Pemikiran ini tentu saja dapat disebut sebagai sebuah sintesis pemikiran sebagaimana ketika Karl Mark membuat suatu sintesis ideology ekonomi dalam bukunya Das Kapital sebagai antithesis dari ideologi kapitalisme. Suatu hari mungkin terjadi perubahan yang signifikan diberbagai Negara dan tentu saja pemikiran Fukuyama ini menjadi antithesis.
THE END OF HISTORY
Setelah menang melawan Komunisme pada abad ke-20, Barat menjadi penguasa tunggal. Di puncak piramida kekuasaan, Amerika Serikat sebagai negara super power memegang kunci-kunci kekuasaan dunia. Dengan segala kehebatannya itu, ada yang kemudian berpikir bahwa setelah era dominasi peradaban Barat, maka tidak ada lagi peradaban lain, dengan sistem pemikiran dan kehidupan yang berbeda dengan peradaban Barat. Ketika itulah manusia sudah bersepakat untuk menerapkan Demokrasi Liberal. Era ini merupakan akhir sejarah (the end of history). Ungkapan the end of history itulah yang sangat populer di pengujung abad ke-20, yang menempatkan Francis Fukuyama sebagai ilmuwan terpopuler bersama Samuel P. Huntington, selama dekade 1990. Menurut Fukuyama, setelah Barat menaklukkan rival idiologisnya: monarkhi herediter, fasisme, dan komunisme, maka dunia telah mencapai satu konsensus yang luar biasa terhadap demokrasi liberal. Ia berasumsi bahwa demokrasi liberal adalah semacam titik akhir dari evolusi idiologi atau bentuk final dari bentuk pemerintahan. Dan, ini sekaligus sebuah ‘akhir sejarah’ (the end of history).

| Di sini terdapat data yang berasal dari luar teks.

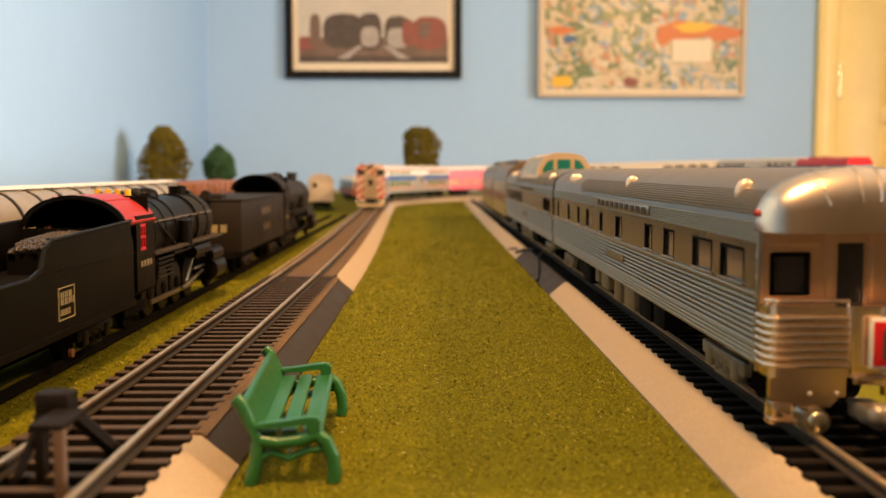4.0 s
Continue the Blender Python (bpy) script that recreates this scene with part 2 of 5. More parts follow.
def extrude_profile(bm, profile, y0, y1, closed=True):
    """A profile of (x, z) drawn along y."""
    a = [bm.verts.new((x, y0, z)) for x, z in profile]
    b = [bm.verts.new((x, y1, z)) for x, z in profile]
    k = len(profile)
    for i in range(k if closed else k - 1):
        j = (i + 1) % k
        bm.faces.new((a[i], a[j], b[j], b[i]))
    if closed:
        bm.faces.new(a), bm.faces.new(b[::-1])
    return bm


def sweep(bm, profile, line, caps=True):
    """A profile of (across, up) carried along a line of (x, y, z) that lies nearly flat; across points to the right of the way."""
    rings = []
    for i, p in enumerate(line):
        d = Vector(line[min(i + 1, len(line) - 1)]) - Vector(line[max(i - 1, 0)])
        d.z = 0
        d.normalize()
        right = Vector((d.y, -d.x, 0))
        rings.append([bm.verts.new(Vector(p) + right * a + Vector((0, 0, u))) for a, u in profile])
    k = len(profile)
    for r0, r1 in zip(rings, rings[1:]):
        for i in range(k):
            j = (i + 1) % k
            bm.faces.new((r0[i], r0[j], r1[j], r1[i]))
    if caps:
        bm.faces.new(rings[0]), bm.faces.new(rings[-1][::-1])
    return bm


def holed_wall(bm, u0, u1, v0, v1, holes, place, thick):
    """A wall in u and v with openings (u0, u1, v0, v1); place(u, v, d) gives the point at depth d."""
    us = sorted({u0, u1, *[h[0] for h in holes], *[h[1] for h in holes]})
    vs = sorted({v0, v1, *[h[2] for h in holes], *[h[3] for h in holes]})
    full = {}
    for i in range(len(us) - 1):
        for j in range(len(vs) - 1):
            cu, cv = (us[i] + us[i + 1]) / 2, (vs[j] + vs[j + 1]) / 2
            full[i, j] = not any(h[0] < cu < h[1] and h[2] < cv < h[3] for h in holes)
    cache = {}

    def v(i, j, d):
        if (i, j, d) not in cache:
            cache[i, j, d] = bm.verts.new(place(us[i], vs[j], d * thick))
        return cache[i, j, d]
    for (i, j), f in full.items():
        if not f:
            continue
        for d in (0, 1):
            bm.faces.new([v(i, j, d), v(i + 1, j, d), v(i + 1, j + 1, d), v(i, j + 1, d)])
        for (ni, nj), (p, q) in {(i - 1, j): ((i, j), (i, j + 1)), (i + 1, j): ((i + 1, j), (i + 1, j + 1)), (i, j - 1): ((i, j), (i + 1, j)), (i, j + 1): ((i, j + 1), (i + 1, j + 1))}.items():
            if not full.get((ni, nj), False):
                bm.faces.new([v(*p, 0), v(*q, 0), v(*q, 1), v(*p, 1)])
    return bm


def arc(cx, cz, rx, rz, a0, a1, n):
    return [(cx + rx * math.cos(radians(a0 + (a1 - a0) * i / n)), cz + rz * math.sin(radians(a0 + (a1 - a0) * i / n))) for i in range(n + 1)]


def side_place(sign, x):
    return lambda u, v, d: Vector((sign * (x - d), u, v))


# ---- the loop of track ----
RAIL_Z = 0.0095            # rail head above the grass mat
LEFT_X, RIGHT_X = -0.0607, 0.0763
SEGMENTS = ((0.42, 0.0), (0.30, -0.023), (0.703, 0.0), (0.5295, 1.0432), (0.5872, 2.1214), (1.2, 0.0))


def loop_points():
    x, y, s, th, step = LEFT_X, 0.0, 0.0, 0.0, 0.005
    rows = [(-0.6, x, -0.6, 0.0), (0.0, x, y, 0.0)]
    for length, turn in SEGMENTS:
        n = max(0, round(length / step))
        for _ in range(n):
            th += turn / n / 2
            x, y, s = x + math.sin(th) * length / n, y + math.cos(th) * length / n, s + length / n
            th += turn / n / 2
            rows.append((s, x, y, th))
    return np.array(rows)


LOOP = loop_points()


def grade(s):
    """The loop climbs a little round the far end."""
    k = min(1.0, max(0.0, (s - 1.75) / 0.75))
    return 0.0125 * k * k * (3 - 2 * k)


def loop_at(s, across=0.0):
    x, y, th = [float(np.interp(s, LOOP[:, 0], LOOP[:, i])) for i in (1, 2, 3)]
    return Vector((x + across * math.cos(th), y - across * math.sin(th), RAIL_Z + grade(s))), th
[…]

Disadari atau tidak, berbicara mengenai akhir dari sejarah merupakan perihal yang begitu sensitif, hal ini mengingat cukup banyaknya entitas masyarakat dunia yang memiliki pola pikir, norma dan terutama “nilai” yang berbeda-beda. Apabila Hegel memahami akhir sejarah melalui alur dialektia ide (ruh transendensi) sebagai penggeraknya, sedangkan Marx lebih pada ekonomi deterministik, maka Fukuyama meyakini logika sains alam modern sebagai roda penggerak menuju akhir sejarah. Di satu sisi, dalam (EH) Fukuyama menempatkan Injil sebagai pelopor penulisan sejarah universal, dalam pengkajian kita akan hal ini tidaklah bijak memfokuskan pembicaraan pada urutan terlebih dahulu, tidaknya pewahyuan suatu kitab suci dibanding kitab suci lainnya, apa yang semestinya kita lakukan adalah menempatkan keseluruhan kitab suci yang ada sebagai penegas antara yang sakral dan profan. Hal tersebut bukannya tanpa alasan sama sekali, tetapi lebih pada realitas eksisnya berbagai bentuk dan versi sejarah universal maupun akhir sejarah yang tertuang dalam berbagai kitab suci agama dunia.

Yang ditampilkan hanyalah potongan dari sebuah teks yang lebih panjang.